Sudan between a war of visions and a lost common ground

Since independence, Sudan has never lacked political visions. What it has lacked is agreement. Decades of unresolved disputes over the nature of the state, the system of governance, the identity of power, centre-periphery relations, and the role of religion in politics have exhausted the country and repeatedly derailed attempts at stability.

Today, as a devastating war threatens the very existence of the Sudanese state, the question of a shared national vision has returned with unprecedented urgency. Ending the war is no longer only a military challenge, but a political one rooted in deep and unresolved divisions that continue to paralyse any serious effort to reach a settlement.

This analysis argues that Sudan’s crisis is not a shortage of ideas or initiatives, but a failure to confront concrete political disputes produced by the war itself. These disputes now represent the most direct obstacle to ending the conflict and building a genuine national consensus.

At the centre of this divide are five interconnected issues, the Rapid Support Forces, SAF, the leadership of SAF, the role of Islamists, and the influence of regional and international actors. Together, they form the real fault lines shaping Sudan’s political and social landscape.

The war that erupted in April 2023 exposed the structural collapse of Sudan’s fragile transition. While some portray it as a personal power struggle between two generals, or reduce it to technical disagreements over military integration, this narrative obscures the deeper political reality.

A growing segment of civilian and political forces sees the war as the direct outcome of SAF’s alliance with Islamist networks following the 25 October 2021 coup. From this perspective, SAF abandoned institutional neutrality and became a vehicle for restoring the old regime, dismantling the gains of the December revolution, and blocking any path toward civilian democratic rule.

Within this context, RSF is not viewed merely as a military force, but as a key actor in a broader political confrontation with Islamist domination of the state. Framing the conflict as a neutral clash between two armed forces serves to shield SAF’s leadership from accountability and masks the political responsibility of those who deliberately closed the door to a civilian transition.

Debate over RSF remains sharply divided. Some argue for its inclusion in a comprehensive political and security process, similar to past peace agreements that reshaped power structures in Sudan.

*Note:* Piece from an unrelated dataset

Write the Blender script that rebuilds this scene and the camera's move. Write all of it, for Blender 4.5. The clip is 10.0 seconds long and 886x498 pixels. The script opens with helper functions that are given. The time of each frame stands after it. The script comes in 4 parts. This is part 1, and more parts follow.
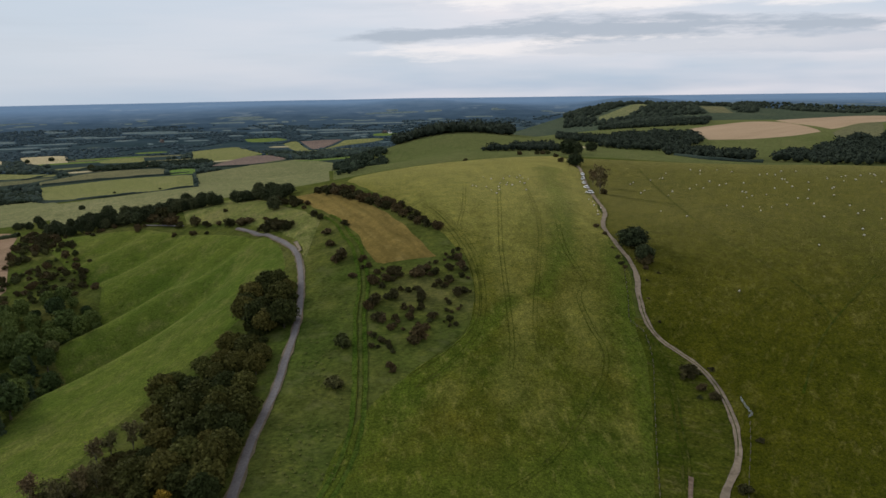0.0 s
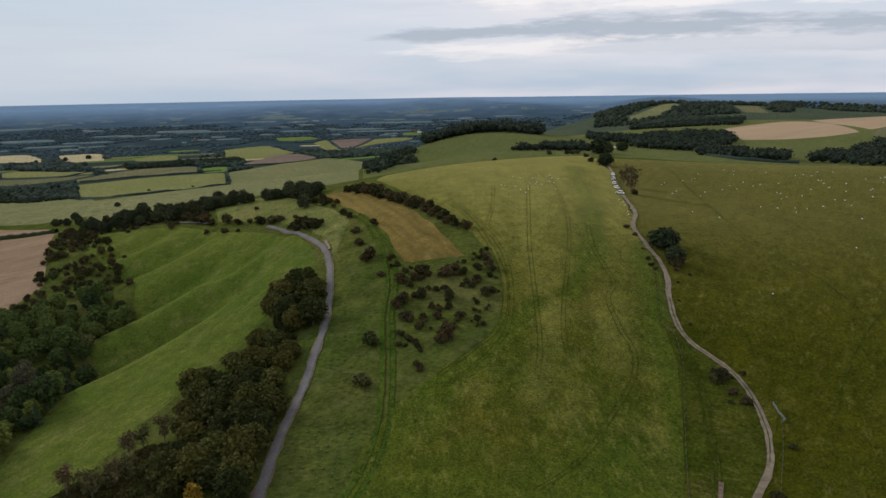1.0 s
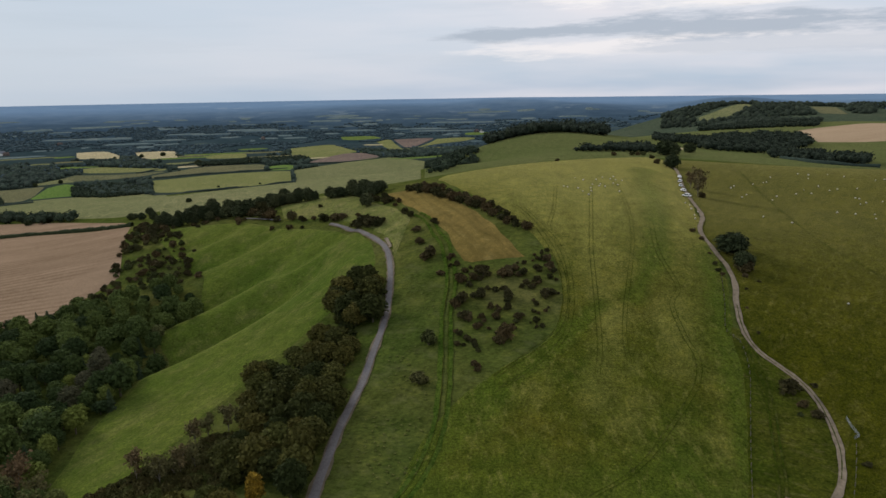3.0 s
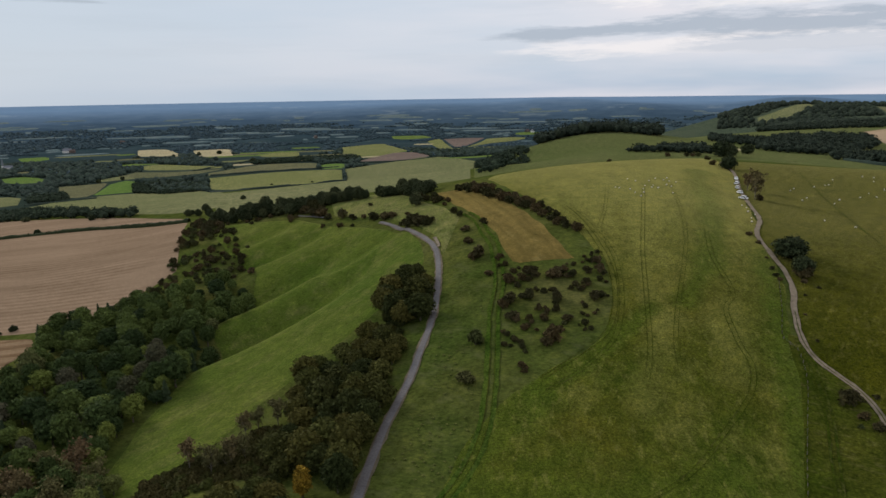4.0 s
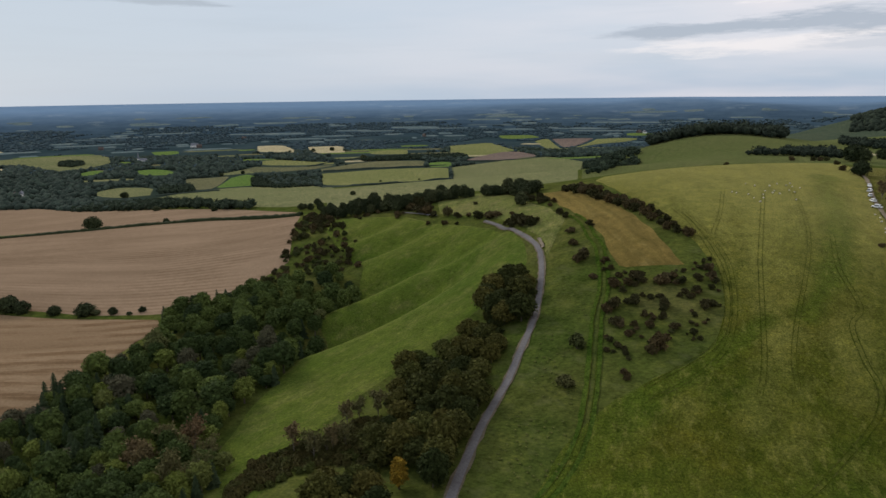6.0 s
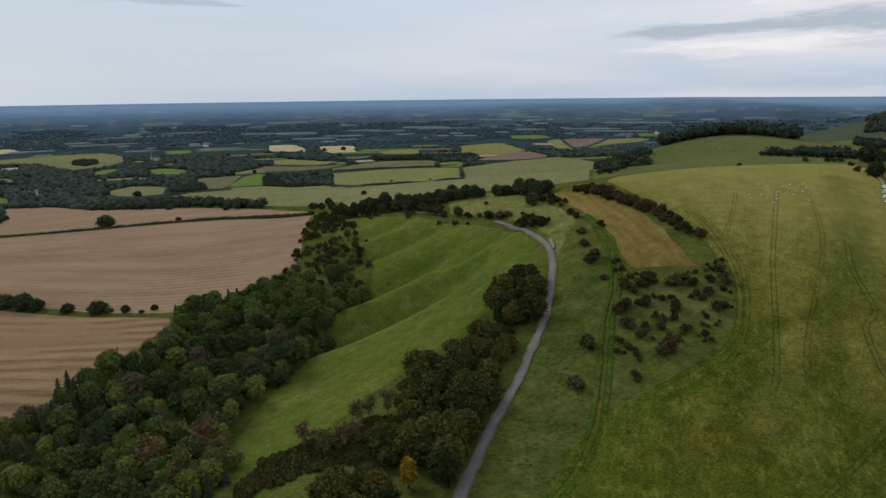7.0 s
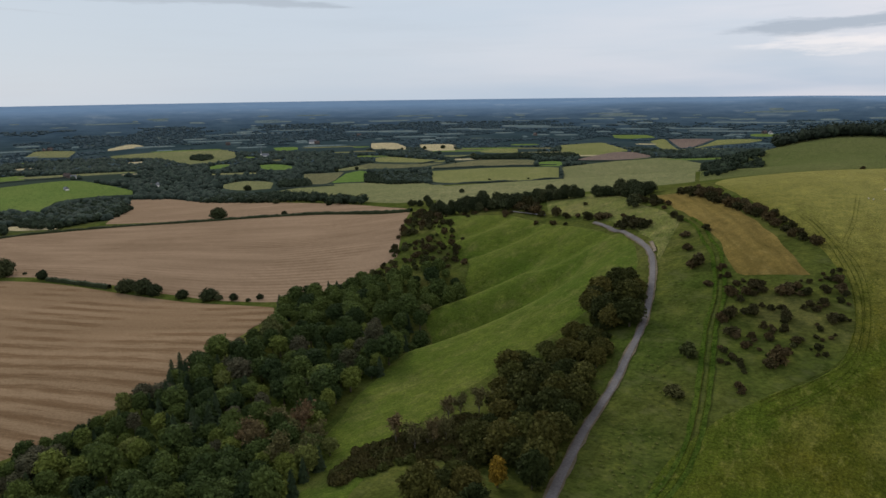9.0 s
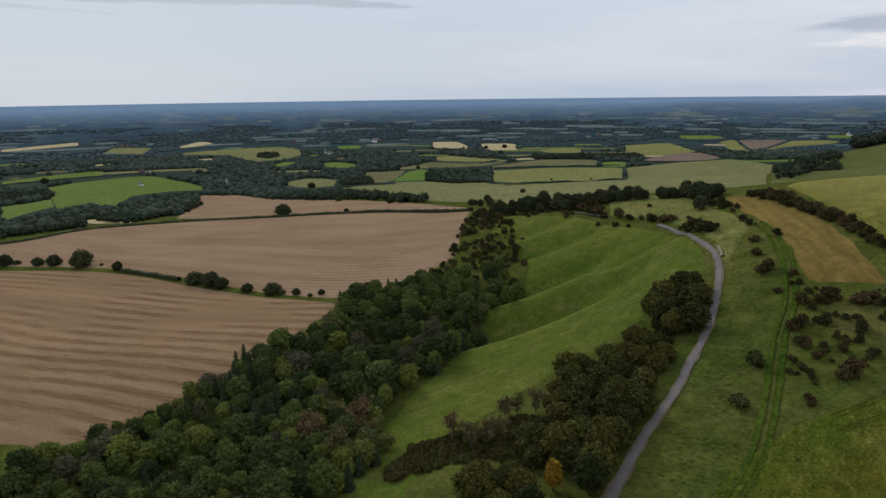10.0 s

Others insist on limiting negotiations to military arrangements alone, while ignoring the political realities created by SAF’s repeated failures and monopolisation of state power.

SAF’s role itself remains one of the most contentious issues. Despite repeated promises to withdraw from politics, SAF has maintained control over key state institutions, citing the absence of electoral legitimacy among civilians. Its record, marked by coups, repression, and broken agreements, has fuelled deep mistrust, particularly among youth, women, and civil society.

Calls to treat SAF’s current leadership as a stabilising force are increasingly rejected by large segments of the population, who see it as an obstacle to democratic transformation and a partner of Islamist forces seeking to restore authoritarian rule.

The Islamist question further deepens the divide. While some advocate complete political exclusion due to their responsibility for decades of repression and state collapse, others argue for limited or conditional engagement. What remains clear is that SAF’s relationship with Islamist networks continues to shape the war and obstruct any credible political solution.

Regional and international involvement adds another layer of tension. While some see external mediation as unavoidable given internal fragmentation, others argue that selective foreign interference has fuelled the conflict rather than resolved it. The lack of coordination among international initiatives has further eroded trust, according to media.

Ultimately, Sudan stands at a historic crossroads. The conflict is no longer confined to the battlefield, it has penetrated society itself, fracturing relationships and deepening regional and social divides. Avoiding these core disputes or postponing them has only prolonged the war.

Ending the conflict requires confronting these disagreements directly, abandoning denial and scapegoating, and recognising that SAF’s domination of politics, backed by Islamist forces, lies at the heart of Sudan’s collapse. Without this reckoning, talk of a shared national vision will remain fragile, rhetorical, and destined to fail.